Know where you are going before you get there

Piloting a survey makes sure that you are not confusing your respondents when they see your questions. However, you should also know how to analyze a question result before you put it in your survey. With all the effort you have put in to plan and prepare a survey, it is easy to forget about the analysis until all the data is collected. That is a mistake. If you are not sure how the data from a question is going to appear during the analysis, you run the risk of collecting data that you cannot use. Additionally, you also lose a precious question. Since you are limited in the number of questions you can ask, you want each one to be a revealing experience.

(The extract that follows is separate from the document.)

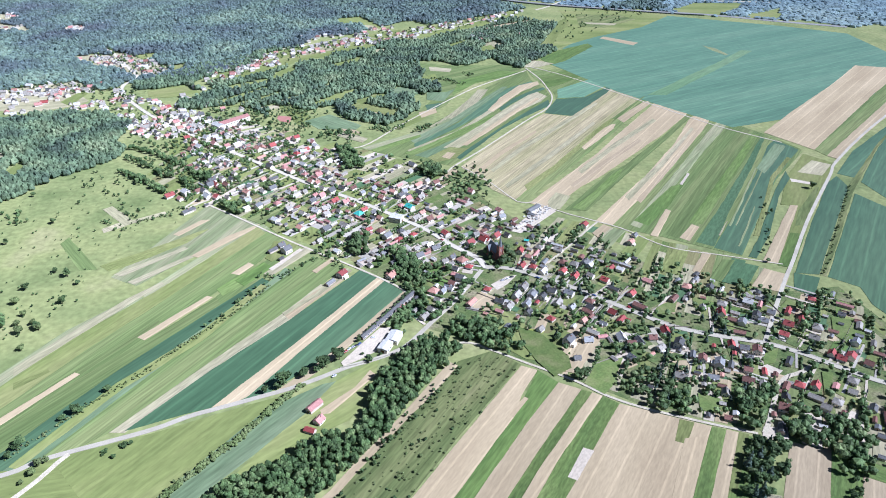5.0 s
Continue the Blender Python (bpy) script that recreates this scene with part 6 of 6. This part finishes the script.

Surveys are just one more tool that we use to discover the needs and wants of our customers. Running a great survey takes more planning than you would expect. But, if you plan appropriately, you can use a survey to gather reliable, bankable insights. Writing great survey questions is undeniably a skill and takes practice. With so many free tools available to create surveys, it is tempting to just dump a bunch of questions out on the Internet and take your chances. Yet, poorly constructed surveys result in more questions than answers. One thing you probably don’t want to do is create more work for yourself. I hope that you can find some usefulness in this high-level framework for your next survey. If you have an interesting experience, I’d love to hear about it. Let me know how it goes.